The text commends nations that preserve sites that once served as Nazi death camps and concentration camps and urges member states to provide educational programmes on The Holocaust.

Germany's Foreign Minister Annalena Baerbock and her Israeli counterpart, Yair Lapid, said in a joint statement they were concerned by a recent dramatic increase in Holocaust denial.

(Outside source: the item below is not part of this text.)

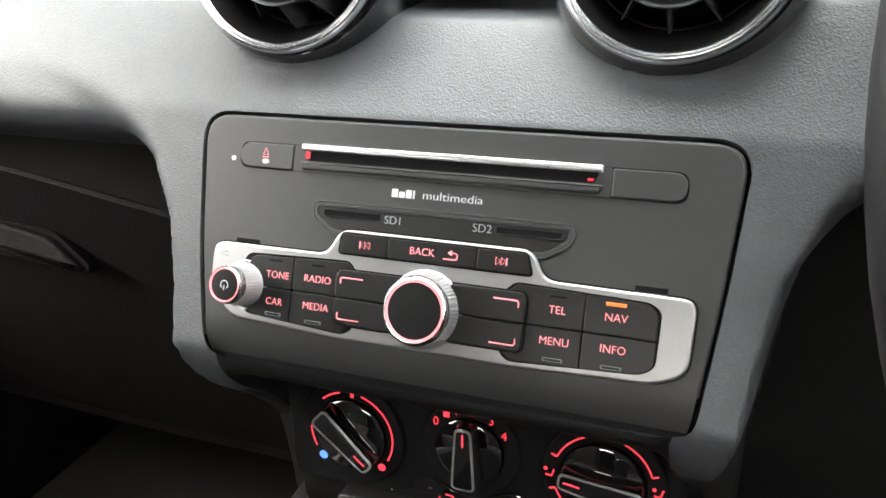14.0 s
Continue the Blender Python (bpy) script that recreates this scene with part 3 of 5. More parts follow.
# ---- the strip of three buttons ----
def build_strip():
    t = thing("button_strip", pose(0, 0, 0), "grey strip of three dashboard buttons with a red hazard triangle", "buttons")
    ys = [s_of_y(y) for y in (0.1255, 0.1186, 0.0947, 0.0733)]
    s_end = s_of_y(0.0546)
    outer = dense(rounded([(-0.0210, ys[0]), (0.0168, ys[0]), (0.0178, s_end), (-0.0197, s_end)], [0.006, 0.006, 0.009, 0.009], 6), 8)
    part("seam", skin_slab(inset(outer, -0.0008), -0.002, 0.0005, 0.0001), M_GAP, t)
    f = part("surround", skin_slab(outer, -0.002, 0.0009, 0.0005), M_TRIM, t)
    part("button_gap", skin_slab(rounded([(-0.0152, ys[1] - 0.0005), (0.0131, ys[1] - 0.0005), (0.0139, s_end - 0.0052), (-0.0153, s_end - 0.0052)], 0.003), 0.0, 0.0010, 0.0001), M_GAP, t)
    cuts = [ys[1], ys[2], ys[3], s_end - 0.0058]
    made = []
    for k in range(3):
        a, b = cuts[k] + 0.0003, cuts[k + 1] - 0.0003
        l0, l1 = (-0.0145 - 0.0001 * (q - cuts[0]) / (cuts[3] - cuts[0]) for q in (a, b))
        r0, r1 = (0.0125 + 0.0006 * (q - cuts[0]) / (cuts[3] - cuts[0]) for q in (a, b))
        lp = dense(rounded([(l0, a), (r0, a), (r1, b), (l1, b)], [(0.003, 0.003, 0.0012, 0.0012), (0.0012,) * 4, (0.0012, 0.0012, 0.0025, 0.0025)][k]), 5)
        made.append(part("button", skin_slab(lp, 0.0, 0.0012, 0.0004), M_TRIM, t))
    m1 = skin_frame(-0.0006, (cuts[0] + cuts[1]) / 2 + 0.0002, 0.0013)
    part("legend", letters("OFF", 0.0046, 0.0038, 0, 0.0001, stretch=1.1), M_WHITE, made[0], smooth=False, m=m1)
    ring = [(-0.0048 + 0.0025 * math.cos(a), 0.0025 * math.sin(a)) for a in np.linspace(0.5, 6.0, 20)]
    bm = line(ring, 0.0004, 0.0, 0.0001)
    part("stop_start_sign", bm, M_WHITE, made[0], smooth=False, m=m1)
    part("stop_start_letter", letters("A", 0.0040, -0.0048, 0, 0.0001), M_WHITE, made[0], smooth=False, m=m1)
    part("indicator", box(-0.0035, -0.0002, 0, 0.0035, 0.0002, 0.0001), M_GAP, made[0], m=skin_frame(0.0005, cuts[1] - 0.0026, 0.0013))
    m3 = skin_frame(0, (cuts[2] + cuts[3]) / 2 + 0.0002, 0.0013)
    for r, w in ((0.0068, 0.0009), (0.0043, 0.0008)):
        tri = [(r * math.cos(a), r * math.sin(a) - 0.0005) for a in (radians(90), radians(210), radians(330))]
        part("warning_triangle", line(tri, w, 0, 0.0001, closed=True), M_HAZARD, made[2], smooth=False, m=m3)


build_strip()


# ---- round air vents ----
def slanted(bm, side, lean=20):
    """Leans a barrel built square to its tilted rim; at 20 degrees it runs level."""
    for v in bm.verts:
        v.co.y -= v.co.z * math.tan(radians(lean))
        v.co.x += side * v.co.z * math.tan(radians(3.6))
    return bm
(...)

The resolution lists distortion or denial of The Holocaust as:

*  Intentional efforts to excuse or minimise the impact of The Holocaust or its principal elements, including collaborators and allies of Nazi Germany

*  Gross minimisation of the number of the victims of The Holocaust in contradiction to reliable sources

*  Attempts to blame the Jews for causing their own genocide

*  Statements that cast The Holocaust as a positive historical event

*  Attempts to blur the responsibility for the establishment of concentration and death camps devised and operated by Nazi Germany by putting blame on other nations or ethnic groups

While the resolution was adopted by the UN General Assembly, Iran - a member of the organisation - said it was disassociating itself from the text.

When the Nazis came to power in 1933, they began to strip Jewish people of all property, freedoms and rights under the law. At the Wannsee Conference in Berlin in January 1942, the Nazi leadership decided to exterminate the entire Jewish population of Europe, and deportations of Jews to extermination camps began.